• **Work required**:
Without the pictures, write out all the lines below exactly as they appear.

• **Source data**:
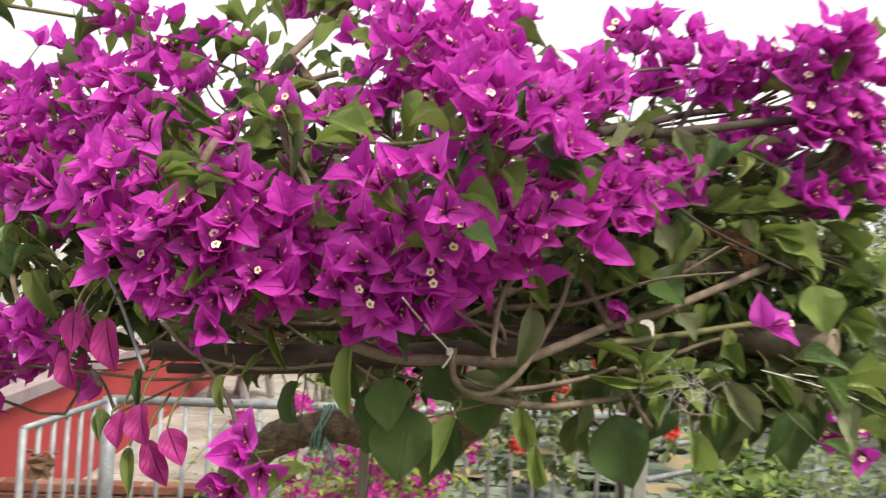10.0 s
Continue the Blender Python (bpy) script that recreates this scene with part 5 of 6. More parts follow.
STEM = spline(BRANCHES[0][2], 8)
for k in range(24):
    p = RNG.choice(STEM[7:26])
    way = Vector((RNG.choice((-1, 1)) * RNG.uniform(0.3, 1.0), RNG.uniform(-0.15, 0.6), RNG.uniform(-0.3, 0.35))).normalized() * RNG.uniform(0.06, 0.12)
    shoot([p, p + way * 0.5 + Vector((0, 0, 0.012)), p + way + Vector((0, 0, -0.006))], 0.026, ("green", "young", "green", "pale"), 0.015)
for tone, radius, points in SPRIG_STEMS:
    shoot(points, 0.021, ("green", "dark", "young"), 0.012)
for k in range(16):
    p = Vector((RNG.uniform(0.36, 0.53), RNG.uniform(0.53, 0.62), RNG.uniform(1.99, 2.105)))
    way = Vector((RNG.uniform(0.2, 1.0), RNG.uniform(-0.5, 0.2), RNG.uniform(-0.35, 0.30))).normalized() * RNG.uniform(0.07, 0.15)
    shoot([p, p + way * 0.5 + Vector((0, 0, 0.014)), p + way + Vector((0, 0, -0.012))], 0.040, ("green", "green", "pale", "young", "dark"), 0.021)
for k in range(10):
    p = Vector((RNG.uniform(0.44, 0.60), RNG.uniform(0.47, 0.56), RNG.uniform(1.90, 1.945)))
    way = Vector((RNG.uniform(-0.2, 0.9), RNG.uniform(-0.5, 0.1), RNG.uniform(-0.5, 0.0))).normalized() * RNG.uniform(0.05, 0.09)
    shoot([p, p + way * 0.5, p + way], 0.046, ("green", "pale", "dark"), 0.022)
for k in range(16):
    p = Vector((RNG.uniform(-0.26, -0.02), RNG.uniform(0.46, 0.60), RNG.uniform(1.93, 2.04)))
    way = Vector((RNG.uniform(-1.0, 0.5), RNG.uniform(-0.5, 0.2), RNG.uniform(-0.5, 0.4))).normalized() * RNG.uniform(0.06, 0.11)
    shoot([p, p + way * 0.5 + Vector((0, 0, 0.01)), p + way], 0.034, ("green", "dark", "pale", "young"), 0.018)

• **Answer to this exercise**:
10.0 s
Continue the Blender Python (bpy) script that recreates this scene with part 5 of 6. More parts follow.
STEM = spline(BRANCHES[0][2], 8)
for k in range(24):
    p = RNG.choice(STEM[7:26])
    way = Vector((RNG.choice((-1, 1)) * RNG.uniform(0.3, 1.0), RNG.uniform(-0.15, 0.6), RNG.uniform(-0.3, 0.35))).normalized() * RNG.uniform(0.06, 0.12)
    shoot([p, p + way * 0.5 + Vector((0, 0, 0.012)), p + way + Vector((0, 0, -0.006))], 0.026, ("green", "young", "green", "pale"), 0.015)
for tone, radius, points in SPRIG_STEMS:
    shoot(points, 0.021, ("green", "dark", "young"), 0.012)
for k in range(16):
    p = Vector((RNG.uniform(0.36, 0.53), RNG.uniform(0.53, 0.62), RNG.uniform(1.99, 2.105)))
    way = Vector((RNG.uniform(0.2, 1.0), RNG.uniform(-0.5, 0.2), RNG.uniform(-0.35, 0.30))).normalized() * RNG.uniform(0.07, 0.15)
    shoot([p, p + way * 0.5 + Vector((0, 0, 0.014)), p + way + Vector((0, 0, -0.012))], 0.040, ("green", "green", "pale", "young", "dark"), 0.021)
for k in range(10):
    p = Vector((RNG.uniform(0.44, 0.60), RNG.uniform(0.47, 0.56), RNG.uniform(1.90, 1.945)))
    way = Vector((RNG.uniform(-0.2, 0.9), RNG.uniform(-0.5, 0.1), RNG.uniform(-0.5, 0.0))).normalized() * RNG.uniform(0.05, 0.09)
    shoot([p, p + way * 0.5, p + way], 0.046, ("green", "pale", "dark"), 0.022)
for k in range(16):
    p = Vector((RNG.uniform(-0.26, -0.02), RNG.uniform(0.46, 0.60), RNG.uniform(1.93, 2.04)))
    way = Vector((RNG.uniform(-1.0, 0.5), RNG.uniform(-0.5, 0.2), RNG.uniform(-0.5, 0.4))).normalized() * RNG.uniform(0.06, 0.11)
    shoot([p, p + way * 0.5 + Vector((0, 0, 0.01)), p + way], 0.034, ("green", "dark", "pale", "young"), 0.018)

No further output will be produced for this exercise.